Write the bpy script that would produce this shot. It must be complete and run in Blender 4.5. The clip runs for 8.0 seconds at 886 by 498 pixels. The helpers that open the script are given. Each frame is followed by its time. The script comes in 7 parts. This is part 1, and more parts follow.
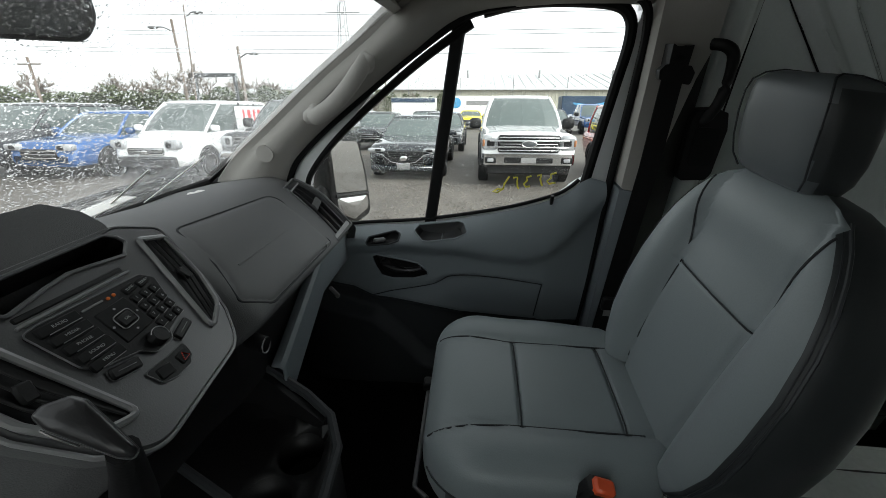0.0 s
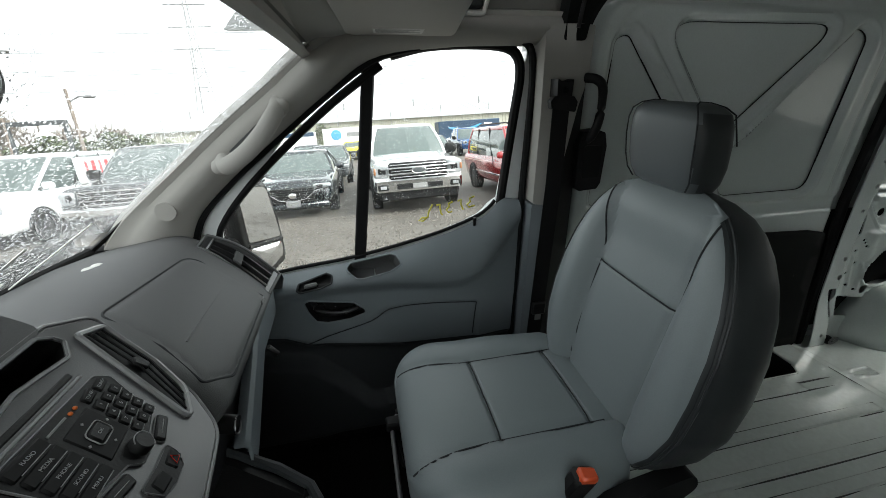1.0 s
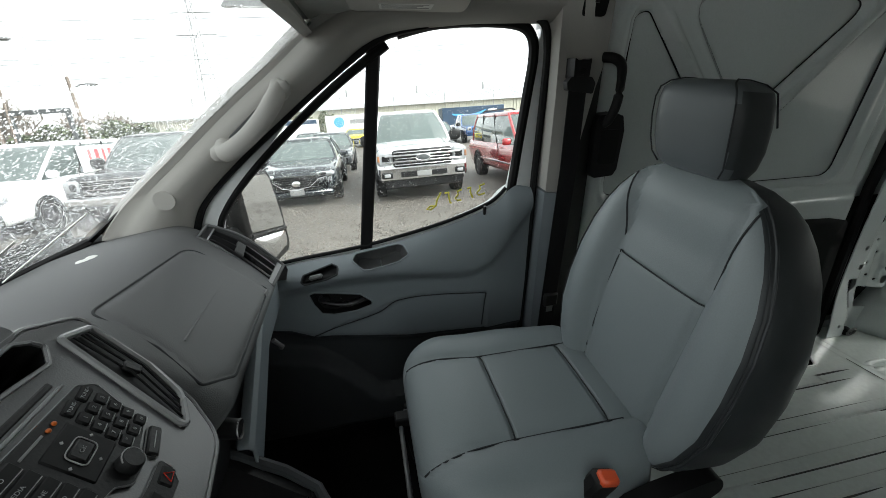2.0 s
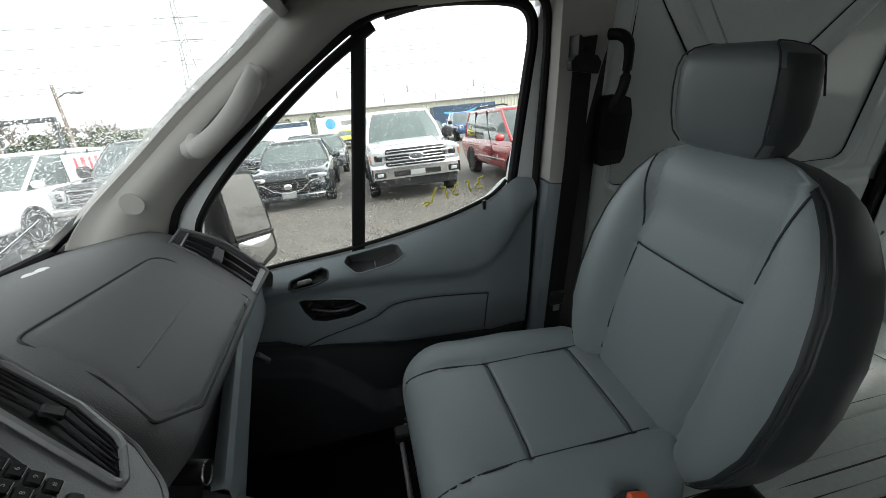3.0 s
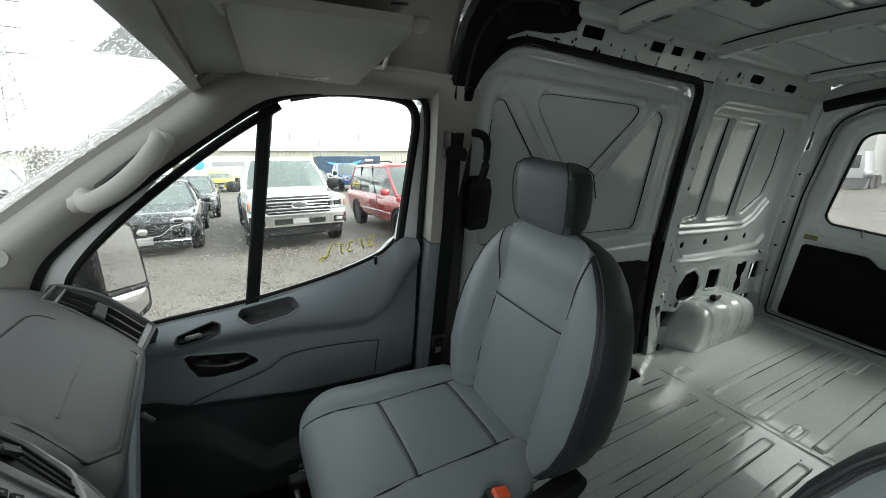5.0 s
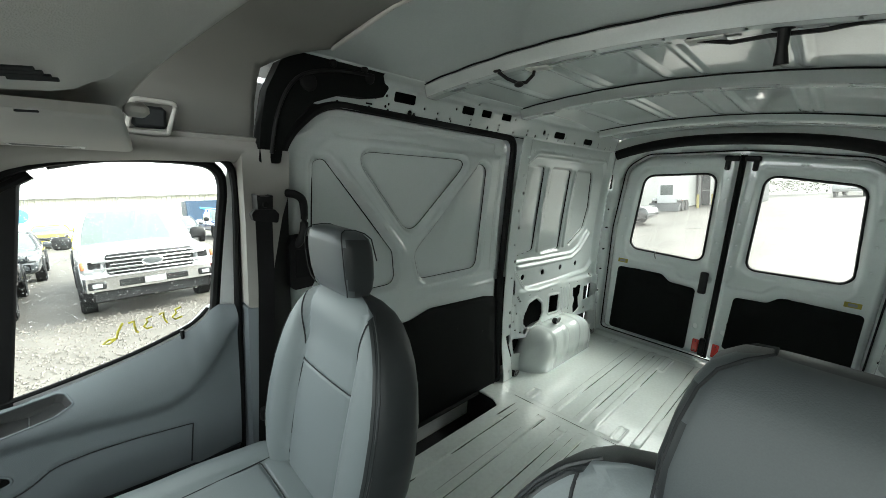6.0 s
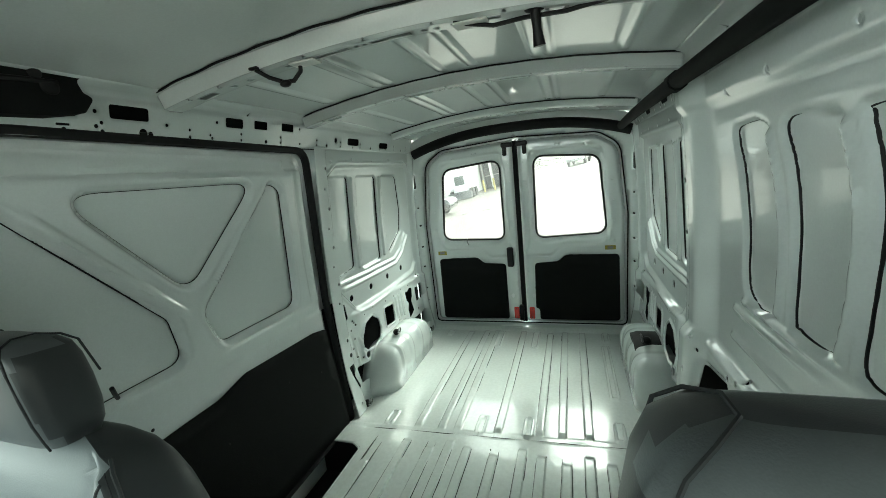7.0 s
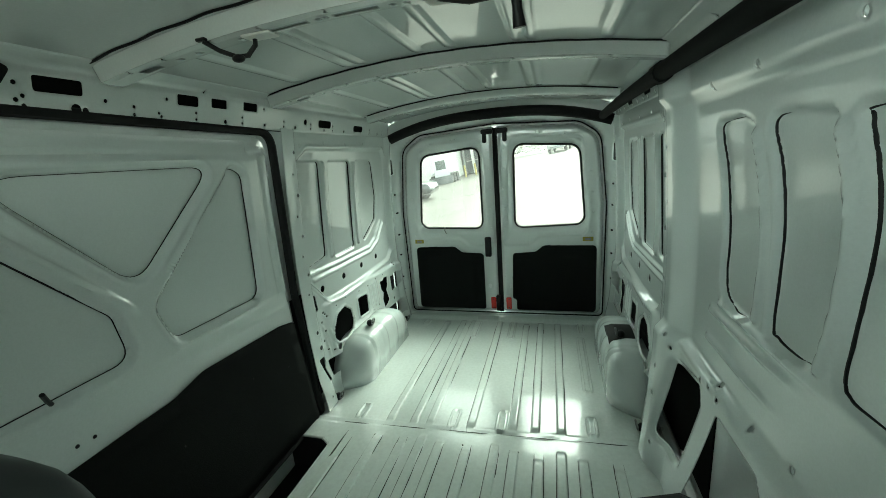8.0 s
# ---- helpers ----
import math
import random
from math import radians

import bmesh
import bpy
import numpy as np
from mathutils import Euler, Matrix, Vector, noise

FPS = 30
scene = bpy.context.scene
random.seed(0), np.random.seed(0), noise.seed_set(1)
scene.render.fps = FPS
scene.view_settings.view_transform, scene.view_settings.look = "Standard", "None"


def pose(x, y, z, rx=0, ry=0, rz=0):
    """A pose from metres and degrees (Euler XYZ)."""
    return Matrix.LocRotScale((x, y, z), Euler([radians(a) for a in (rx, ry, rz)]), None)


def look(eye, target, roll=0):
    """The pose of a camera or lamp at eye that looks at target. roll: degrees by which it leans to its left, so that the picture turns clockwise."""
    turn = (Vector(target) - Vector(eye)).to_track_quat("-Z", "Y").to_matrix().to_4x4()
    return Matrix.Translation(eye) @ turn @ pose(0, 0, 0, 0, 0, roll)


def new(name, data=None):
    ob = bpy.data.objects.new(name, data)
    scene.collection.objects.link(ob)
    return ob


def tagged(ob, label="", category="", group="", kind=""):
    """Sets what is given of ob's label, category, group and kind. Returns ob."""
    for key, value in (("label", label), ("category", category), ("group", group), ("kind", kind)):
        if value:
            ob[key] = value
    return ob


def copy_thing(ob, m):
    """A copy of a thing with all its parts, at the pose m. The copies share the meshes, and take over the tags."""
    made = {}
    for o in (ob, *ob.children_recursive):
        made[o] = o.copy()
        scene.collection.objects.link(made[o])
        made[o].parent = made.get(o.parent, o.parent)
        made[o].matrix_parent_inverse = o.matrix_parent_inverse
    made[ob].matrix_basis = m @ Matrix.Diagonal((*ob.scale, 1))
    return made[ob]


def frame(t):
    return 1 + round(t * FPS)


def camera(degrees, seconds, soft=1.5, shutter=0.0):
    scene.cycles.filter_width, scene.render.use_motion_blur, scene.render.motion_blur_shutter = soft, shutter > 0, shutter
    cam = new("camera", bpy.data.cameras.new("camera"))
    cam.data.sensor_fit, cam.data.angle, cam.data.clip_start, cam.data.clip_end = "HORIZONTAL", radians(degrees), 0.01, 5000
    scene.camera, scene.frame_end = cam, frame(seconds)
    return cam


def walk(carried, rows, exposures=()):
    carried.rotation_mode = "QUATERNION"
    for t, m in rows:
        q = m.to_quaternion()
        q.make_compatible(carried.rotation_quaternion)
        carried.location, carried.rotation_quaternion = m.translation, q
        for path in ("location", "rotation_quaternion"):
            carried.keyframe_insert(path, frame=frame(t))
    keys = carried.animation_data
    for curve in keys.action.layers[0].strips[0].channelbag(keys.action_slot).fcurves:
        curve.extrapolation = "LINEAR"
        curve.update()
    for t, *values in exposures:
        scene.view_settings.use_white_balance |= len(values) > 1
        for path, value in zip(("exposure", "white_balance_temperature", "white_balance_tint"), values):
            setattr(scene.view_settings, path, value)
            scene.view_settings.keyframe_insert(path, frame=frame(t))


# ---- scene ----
cam = camera(97.5, 8.0, soft=0.5)
PATH = [
    (0, (-0.1079, -0.3111, 1.1793), (-0.2351, 1.4579, 0.2549), 1.17),
    (0.5, (-0.1824, -0.3213, 1.1964), (0.0772, 1.4962, 0.4030), -0.91),
    (1, (-0.2139, -0.3173, 1.1993), (0.1688, 1.4740, 0.3964), -0.80),
    (1.5, (-0.2277, -0.2924, 1.1953), (0.1563, 1.4805, 0.3531), -0.30),
    (1.7, (-0.2254, -0.2891, 1.1946), (0.1452, 1.4808, 0.3400), -0.52),
    (3, (-0.2119, -0.1951, 1.1493), (0.1656, 1.5685, 0.2850), -2.69),
    (3.5, (-0.2559, -0.2183, 1.1525), (0.1980, 1.5634, 0.3655), -1.56),
    (4, (-0.2750, -0.2095, 1.1299), (0.2236, 1.5777, 0.3834), -1.47),
    (4.2, (-0.2846, -0.2072, 1.1137), (0.2946, 1.5605, 0.3789), -0.25),
    (5.3, (-0.2776, -0.3802, 1.2678), (0.8006, 1.2129, 0.7208), 4.81),
    (5.5, (-0.2211, -0.4035, 1.2860), (0.9329, 1.1527, 0.7894), 5.04),
    (6, (-0.0913, -0.4801, 1.3031), (1.3017, 0.8965, 0.8978), 3.19),
    (6.5, (0.0038, -0.4432, 1.2916), (1.6929, 0.5709, 0.9470), -0.79),
    (7, (0.0958, -0.3940, 1.3041), (1.9555, 0.2394, 0.9295), -5.89),
    (7.5, (0.1513, -0.3877, 1.3163), (2.0246, 0.1597, 0.8793), -6.03),
    (8, (0.1771, -0.3989, 1.3199), (2.0473, 0.1396, 0.8591), -4.42),
]
EXPOSURE = [(0, 2.22, 6500, 8.0), (0.5, 2.6, 6500, 7.0), (1, 2.72, 6500, 7.0), (1.7, 2.75, 6500, 7.0), (4.2, 2.52, 6500, 7.0), (5.5, 3.40, 6500, 4.0), (6.0, 3.85, 6500, 2.0), (6.5, 4.18, 6500, -5.0), (7.0, 4.20, 6500, -8.0), (7.5, 4.18, 6500, -13.0), (8, 4.00, 6500, -17.0)]
walk(cam, [(t, look(eye, target, roll)) for t, eye, target, roll in PATH], EXPOSURE)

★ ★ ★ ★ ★

[Written exercise] In the listing above, find the line containing "curve.update()" and the line containing "scene.view_settings.keyframe_insert(path, frame=frame(t))", then repeat those two lines and everything between them exactly.

[Task response]
        curve.update()
    for t, *values in exposures:
        scene.view_settings.use_white_balance |= len(values) > 1
        for path, value in zip(("exposure", "white_balance_temperature", "white_balance_tint"), values):
            setattr(scene.view_settings, path, value)
            scene.view_settings.keyframe_insert(path, frame=frame(t))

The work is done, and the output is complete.